Anthropic is seeking a Research Engineer to join their Alignment Science team, focusing on creating safe and beneficial AI systems. The role involves conducting experimental research on AI safety, particularly concerning powerful future systems (ASL-3 or ASL-4) under their Responsible Scaling Policy.
The position offers a unique opportunity to work on critical AI safety challenges, including AI Control and Alignment Evaluations. Key projects include testing safety technique robustness, running multi-agent reinforcement learning experiments, and building evaluation tools for LLM-generated jailbreaks.

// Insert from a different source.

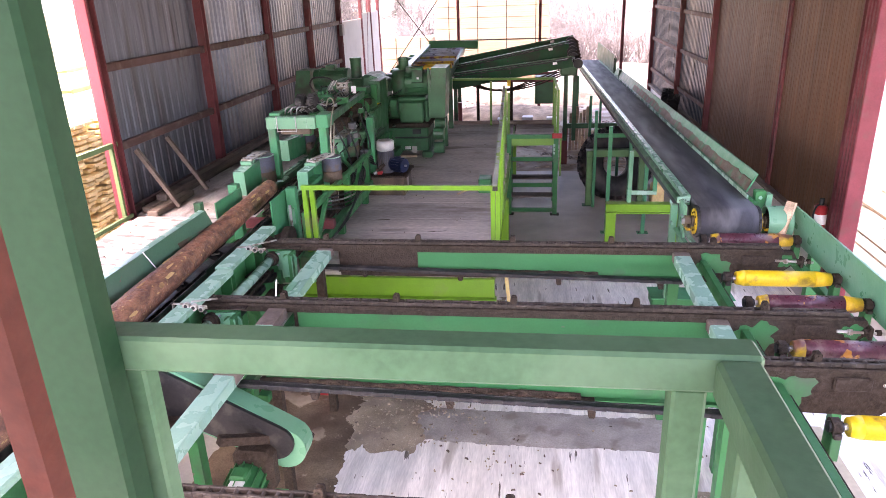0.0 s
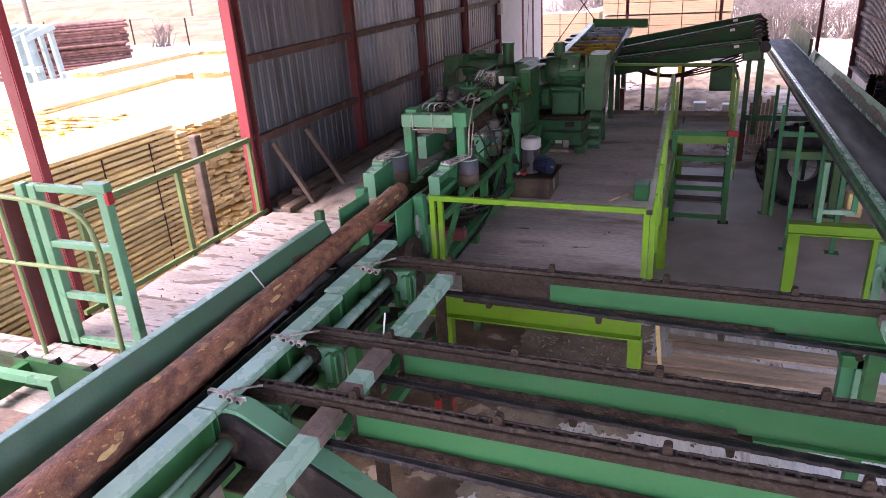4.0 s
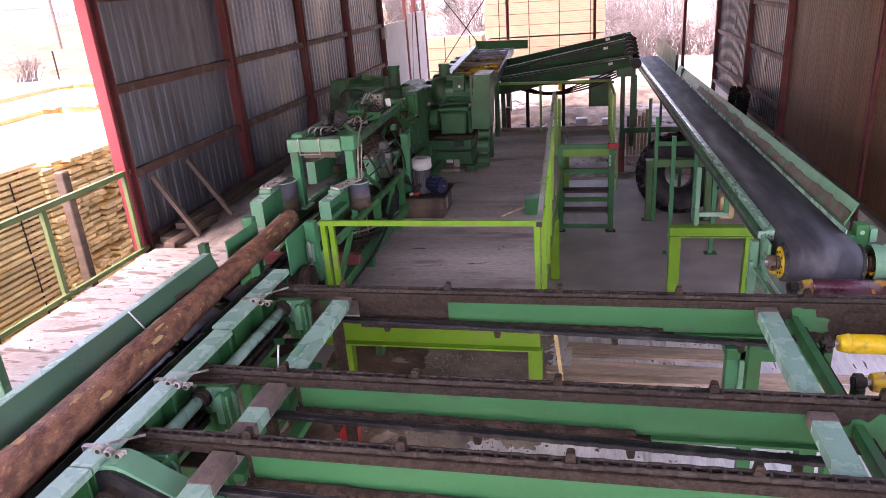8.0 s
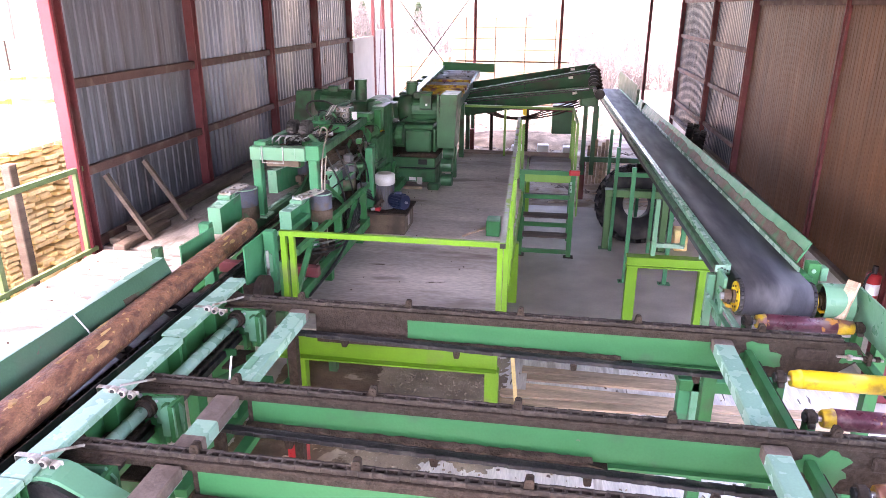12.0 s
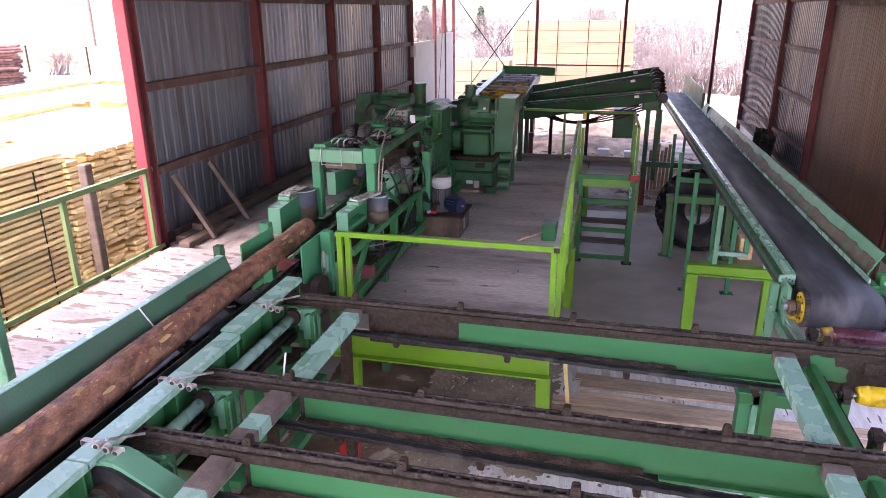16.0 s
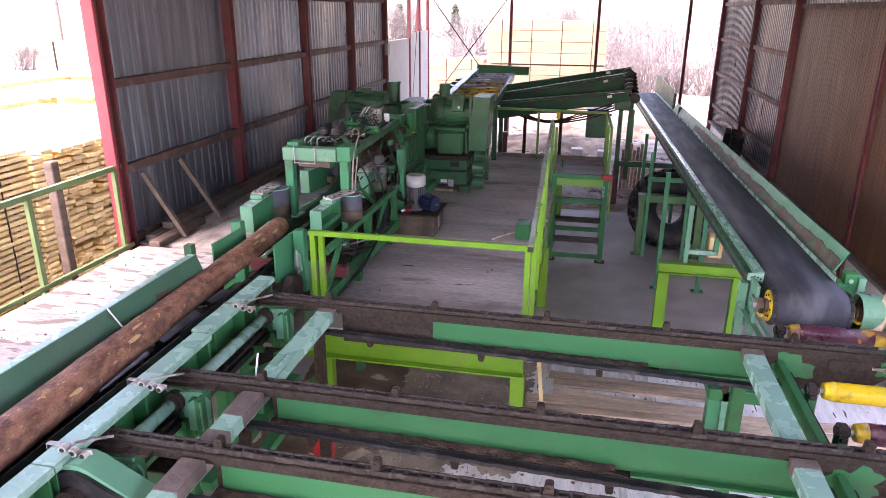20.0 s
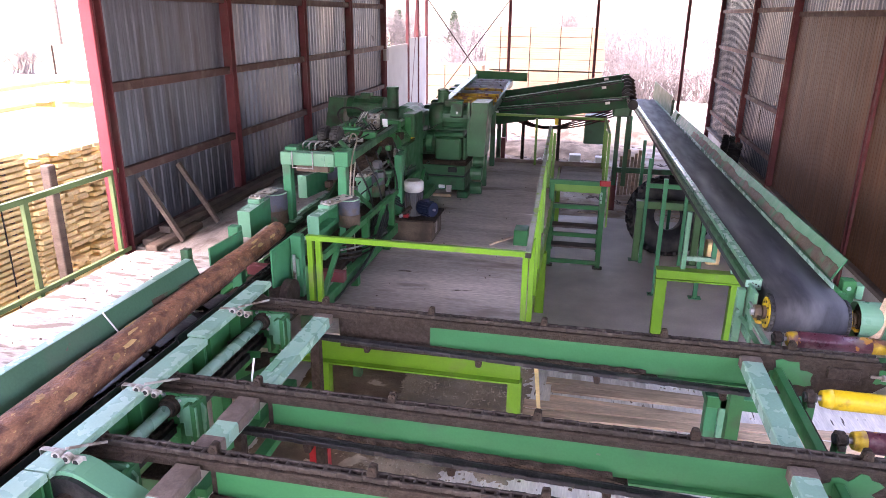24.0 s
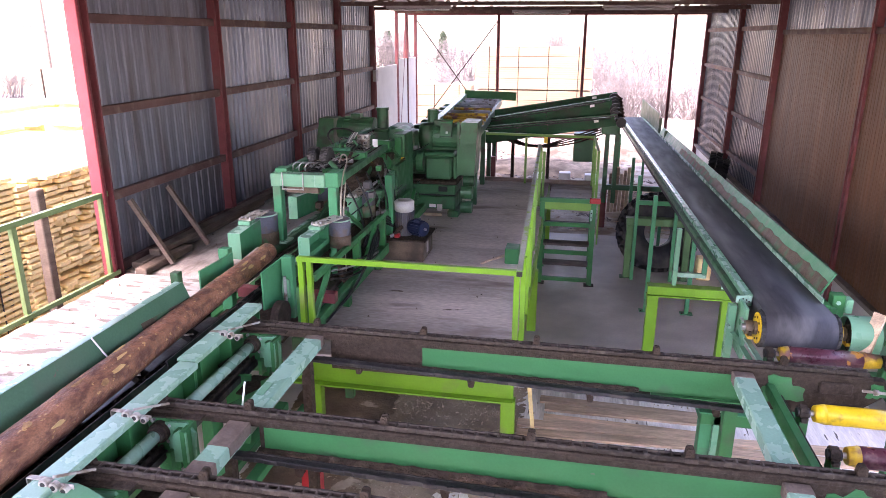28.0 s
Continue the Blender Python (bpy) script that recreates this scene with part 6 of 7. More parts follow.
part("red_leg", B(((0.72, 16.9, 0), (0.86, 17.04, 0.95))), "oxide", chute, "red steel stub leg")
part("cross_tie", B(((0.8, 16.8, 0.95), (2.1, 16.88, 1.07))), "dark", chute)
part("hopper", B(((0.02, 17.9, 1.4), (0.55, 18.5, 2.1), 0.02)), "dark", chute)
for k in range(4):
    hose("hanging_chain", [(-2.0, 16.6 + 0.4 * k, 2.25), (-1.0, 16.6 + 0.4 * k, 1.95 - 0.05 * k), (0.0, 16.6 + 0.4 * k, 2.05), (0.7, 16.6 + 0.4 * k, 2.3)], 0.018, "grime", chute, "slack return chain")
for p, q in (((-2.1, 17.0, 2.15), (0.6, 17.4, 2.05)), ((-2.1, 18.0, 2.05), (0.6, 18.0, 2.2))):
    part("red_tie", R((p, q, 0.05, 0.06)), "oxide", chute)
for x in (-1.5, -0.6):
    part("post", B(((x - 0.04, 18.0, 0), (x + 0.04, 18.1, 2.2))), "grime", chute)
part("red_leg", B(((-2.02, 17.6, 0), (-1.9, 17.75, 1.5))), "oxide", chute)

# steps and landing rail
steps = thing("steps", (0, 12.8, 0), "green steel steps with dark worn wooden treads", "stairs")
for x in (-0.47, 0.44):
    part("post", B(((x - 0.045, 12.68, 0.01), (x + 0.045, 12.76, 1.62), 0.006)), "green", steps)
    part("rear_post", B(((x - 0.04, 13.62, 0.01), (x + 0.04, 13.69, 1.26), 0.006)), "green", steps)
    part("stringer", R(((x, 12.78, 0.10), (x, 13.66, 1.22), 0.04, 0.12)), "dark", steps)
    part("foot", B(((x - 0.09, 12.64, 0), (x + 0.09, 12.80, 0.012))), "grime", steps)
part("top_bar", B(((-0.52, 12.67, 1.56), (0.49, 12.77, 1.635), 0.006)), "green", steps)
part("front_plate", B(((-0.425, 12.70, 1.42), (0.395, 12.72, 1.56))), "railgreen", steps)
for z in (1.15, 0.62, 0.10):
    part("cross_bar", B(((-0.425, 12.69, z - 0.04), (0.395, 12.75, z + 0.035), 0.005)), "green", steps)
for y, z in ((12.92, 0.33), (13.17, 0.64), (13.43, 0.95)):
    part("tread", B(((-0.45, y - 0.13, z), (0.42, y + 0.13, z + 0.04), 0.005)), "darktread", steps)
part("red_handle", B(((0.36, 12.62, 1.57), (0.55, 12.68, 1.67), 0.012)), "red", steps, "red grip")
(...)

The ideal candidate combines scientific and engineering mindsets, with experience in software development, ML, or research engineering. They should be collaborative, adaptable, and deeply concerned about AI's societal impact. Experience with LLMs, reinforcement learning, or AI safety research is highly valued.
Anthropic operates as a cohesive team focused on large-scale research efforts, viewing AI research as an empirical science. The company offers a collaborative environment with frequent research discussions and continues work in areas like GPT-3, Circuit-Based Interpretability, and Learning from Human Preferences.
The role is based in London with a requirement to spend at least 25% time in office and occasional travel to San Francisco. Anthropic provides competitive compensation, benefits, equity donation matching, generous leave policies, and a modern office space. The company values diversity and encourages applications from candidates with varied backgrounds and perspectives.